02/06/2007 18:54 - (SA)
Movie review: Learning to live
DRIVING LESSONS (STER KINEKOR)
Director:
Jeremy Brock
Featuring:
Julie Walters, Rupert Grint, Nicholas Farrell and Laura Linney
Rating: ****
Driving Lessons is touching, hilarious, and one of the best films I have seen in ages. It is one of those slight, character-driven flicks that the British are so skilled at making. What a difference a script sparkling with wit and charm makes and what a breath of fresh air it is to see a cast that works so well together, sharing irrepressible energy.

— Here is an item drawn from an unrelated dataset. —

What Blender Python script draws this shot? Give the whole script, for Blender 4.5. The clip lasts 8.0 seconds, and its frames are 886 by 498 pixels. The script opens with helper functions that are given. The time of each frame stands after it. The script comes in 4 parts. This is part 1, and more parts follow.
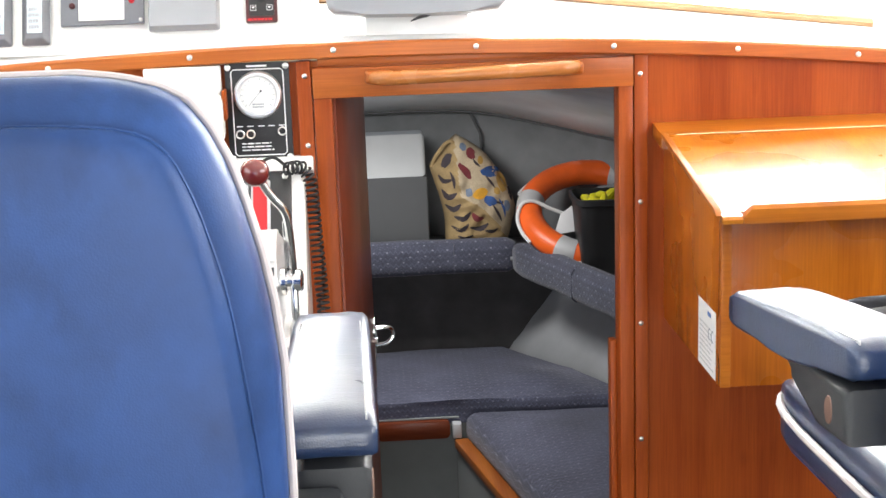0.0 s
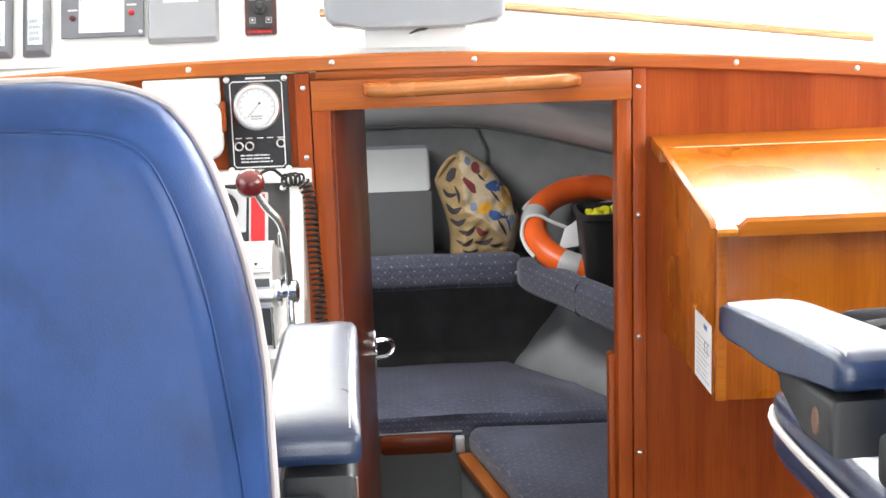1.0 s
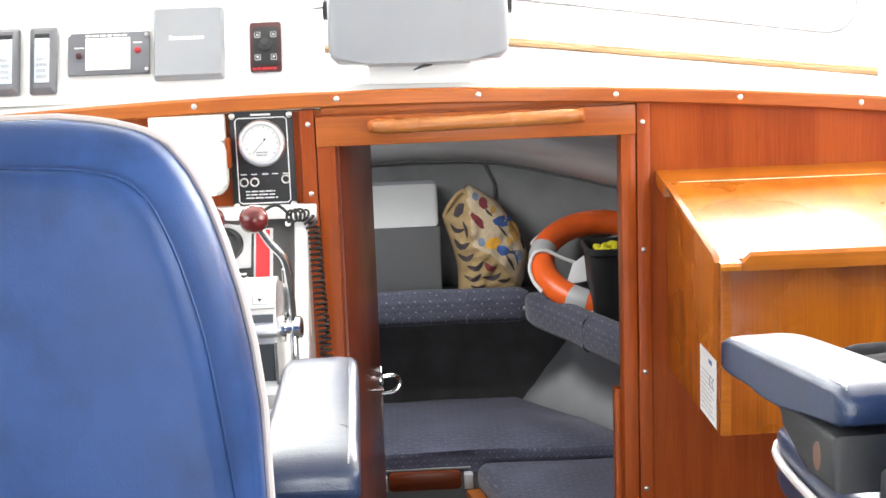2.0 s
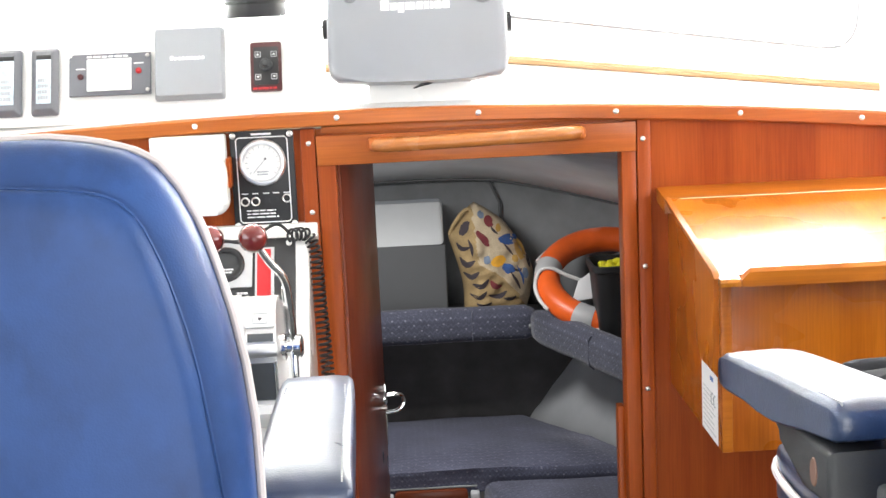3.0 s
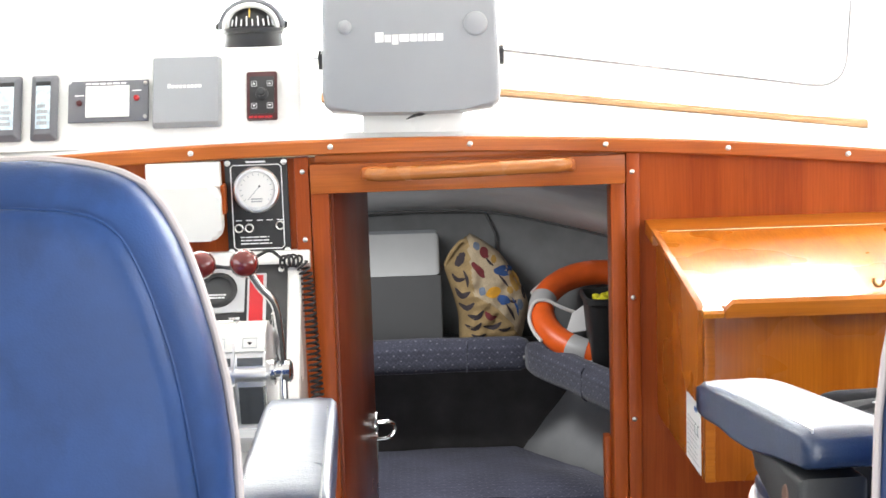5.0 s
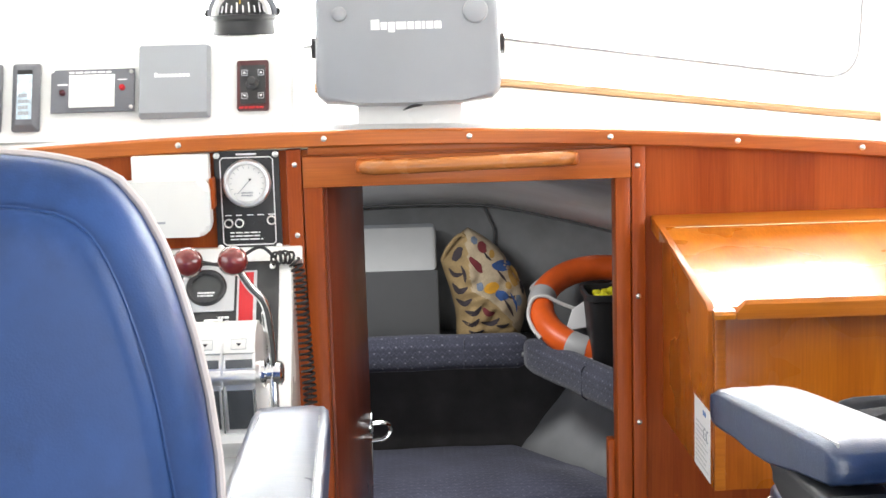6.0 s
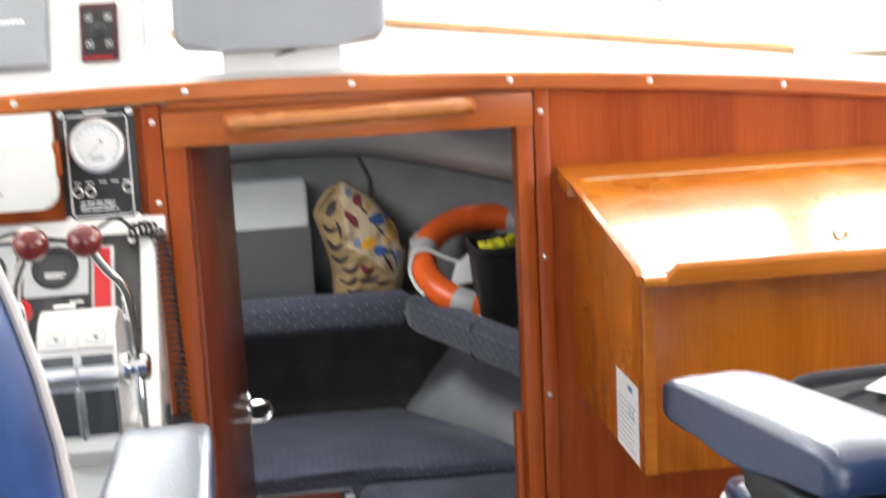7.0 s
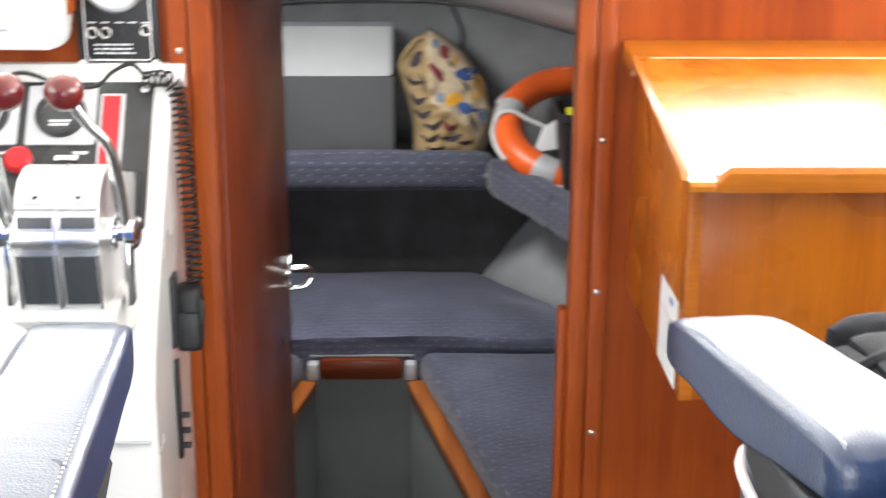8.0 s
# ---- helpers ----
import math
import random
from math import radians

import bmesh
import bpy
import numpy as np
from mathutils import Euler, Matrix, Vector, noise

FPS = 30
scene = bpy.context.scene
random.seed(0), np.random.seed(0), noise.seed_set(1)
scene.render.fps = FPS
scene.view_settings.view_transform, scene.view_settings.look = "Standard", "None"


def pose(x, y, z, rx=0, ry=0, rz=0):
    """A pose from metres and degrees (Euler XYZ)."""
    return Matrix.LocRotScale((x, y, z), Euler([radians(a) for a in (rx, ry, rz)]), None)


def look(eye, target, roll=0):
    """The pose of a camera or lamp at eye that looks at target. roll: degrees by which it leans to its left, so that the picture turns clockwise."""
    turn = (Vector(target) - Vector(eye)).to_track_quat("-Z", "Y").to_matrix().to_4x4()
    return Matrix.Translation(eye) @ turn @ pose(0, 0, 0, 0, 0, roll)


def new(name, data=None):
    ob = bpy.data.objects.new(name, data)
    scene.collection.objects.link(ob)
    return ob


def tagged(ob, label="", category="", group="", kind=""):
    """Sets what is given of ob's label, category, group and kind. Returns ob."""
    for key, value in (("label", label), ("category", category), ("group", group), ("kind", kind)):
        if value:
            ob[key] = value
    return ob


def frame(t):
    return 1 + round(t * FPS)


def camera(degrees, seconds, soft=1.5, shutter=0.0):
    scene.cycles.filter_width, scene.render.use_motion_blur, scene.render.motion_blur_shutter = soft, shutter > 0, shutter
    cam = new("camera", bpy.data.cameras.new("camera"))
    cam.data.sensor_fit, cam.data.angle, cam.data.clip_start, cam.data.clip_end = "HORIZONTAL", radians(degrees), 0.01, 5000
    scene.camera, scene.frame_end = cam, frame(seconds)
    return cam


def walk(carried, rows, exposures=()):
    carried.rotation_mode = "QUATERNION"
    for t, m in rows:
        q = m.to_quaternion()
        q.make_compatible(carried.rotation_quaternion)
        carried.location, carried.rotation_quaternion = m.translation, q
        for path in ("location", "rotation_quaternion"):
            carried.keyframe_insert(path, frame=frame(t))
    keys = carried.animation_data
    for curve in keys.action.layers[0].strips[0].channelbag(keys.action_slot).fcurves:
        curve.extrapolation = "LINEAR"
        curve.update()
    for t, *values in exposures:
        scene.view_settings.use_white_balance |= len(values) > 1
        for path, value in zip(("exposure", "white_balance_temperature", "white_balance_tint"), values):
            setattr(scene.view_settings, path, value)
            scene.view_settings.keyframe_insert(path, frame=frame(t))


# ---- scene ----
from mathutils.bvhtree import BVHTree

cam = camera(35.0, 8.0, shutter=0.5)
PATH = [
    (0, (-0.207, -2.693, 1.516), (-0.11, -0.744, 1.08), -2.0),
    (0.5, (-0.188, -2.703, 1.51), (-0.1, -0.752, 1.077), -1.9),
    (1, (-0.176, -2.698, 1.507), (-0.098, -0.743, 1.095), -1.9),
    (1.5, (-0.171, -2.699, 1.507), (-0.1, -0.737, 1.123), -1.9),
    (3, (-0.141, -2.701, 1.504), (-0.094, -0.73, 1.169), -2.6),
    (3.5, (-0.14, -2.7, 1.504), (-0.092, -0.727, 1.179), -2.3),
    (4, (-0.141, -2.71, 1.504), (-0.094, -0.736, 1.19), -2.2),
    (4.5, (-0.134, -2.723, 1.504), (-0.089, -0.747, 1.199), -2.0),
    (5, (-0.117, -2.738, 1.5), (-0.073, -0.759, 1.212), -1.8),
    (5.2, (-0.102, -2.74, 1.504), (-0.068, -0.761, 1.217), -1.4),
    (6.5, (-0.137, -2.487, 1.487), (-0.04, -0.514, 1.174), -2.6),
    (7, (-0.149, -2.334, 1.486), (0.094, -0.387, 1.095), -2.8),
    (7.2, (-0.145, -2.29, 1.479), (0.116, -0.367, 0.998), -2.4),
    (7.5, (-0.123, -2.225, 1.468), (0.134, -0.317, 0.926), -1.6),
    (7.8, (-0.041, -2.153, 1.48), (0.126, -0.248, 0.893), -0.9),
    (8, (0.019, -2.116, 1.483), (0.067, -0.21, 0.881), 0.3),
]
walk(cam, [(t, look(e, g, r)) for t, e, g, r in PATH], [(0.0, 0.17), (1.0, 0.17), (3.0, 0.16), (4.0, 0.18), (4.5, 0.18), (5.0, -0.08), (6.5, -0.10), (7.0, -0.12), (7.5, -0.18), (8.0, 0.36)])

# ---- light ----
world = bpy.data.worlds.new("overcast_sky")
world.use_nodes = True
scene.world = world
wn = world.node_tree.nodes
sky = wn.new("ShaderNodeTexSky")
sky.sky_type = "NISHITA"
sky.sun_disc = False
sky.sun_elevation = radians(48)
sky.sun_rotation = radians(25)
wn["Background"].inputs[1].default_value = 0.12
world.node_tree.links.new(sky.outputs[0], wn["Background"].inputs[0])

sun_data = bpy.data.lights.new("sun", "SUN")
sun_data.energy, sun_data.angle, sun_data.color = 1.2, radians(12), (1.0, 0.96, 0.9)
sun_ob = new("sun", sun_data)
sun_ob.matrix_world = look((1.5, 3.5, 5.0), (0, 0, 0.9))


def window_lamp(name, eye, target, w, h, watts, color=(1, 1, 1)):
    """Area lamp for skylight at an opening, and for the added cabin light."""
    d = bpy.data.lights.new(name, "AREA")
    d.shape, d.size, d.size_y, d.energy, d.color = "RECTANGLE", w, h, watts, color
    o = new(name, d)
    o.matrix_world = look(eye, target)
    return o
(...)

Julie Walters (Calendar Girls, Billy Elliott, Harry Potter) stars as Evie, an eccentric, free-spirited yet lonely retired actress who advertises for a young, Christian boy to help her around the house. Ben (Rupert Grint – Harry Potter) answers the advert. The son of a brow-beaten vicar, Robert, (Nicholas Farrell) and a domineering, do-gooder mother, Laura (Laura Linney – Kinsey, Love Actually), the sheltered Ben hardly knows what’s hit him when he arrives at Evie’s ramshackled house, thigh-high with paraphenalia and books.
Walters and Grint work together in the Harry Potter films as mother and son, and in this film they develop and deepen their professional relationship and their chemistry bubbles onto the screen.
Grint shows just how talented he is as Ben, a mummy’s boy desperately trying to break free from a mother he increasingly has little respect for. Linney also adds a gratingly awful character to her pantheon with Laura, who is one of those hypocritical people who force their particular brand of sanctimonious help onto others to make themselves look good. It is a mystery that Walters missed the awards season nomination lists for her magnificent performance as Evie, who is based on first-time director and writer (Mrs Brown, Charlotte Grey) Jeremy Brock’s own experiences with acting doyen Dame Peggy Ashcroft.
The film takes the form of a road trip as Evie tricks Ben into accompanying her, first camping then to the Edinburgh Festival where she is due to give a reading. As the journey progresses, Ben’s own figurative emotional journey begins. He learns to assert himself and live a little, finds love and learns the value of friendship.
If you are tired of sitting through half-baked thrillers, dramas that are emotionally manipulative or blockbusters that have sold out plot for profit, then buy a ticket to see this fine, funny story about a boy becoming a man and stepping out to embrace the world.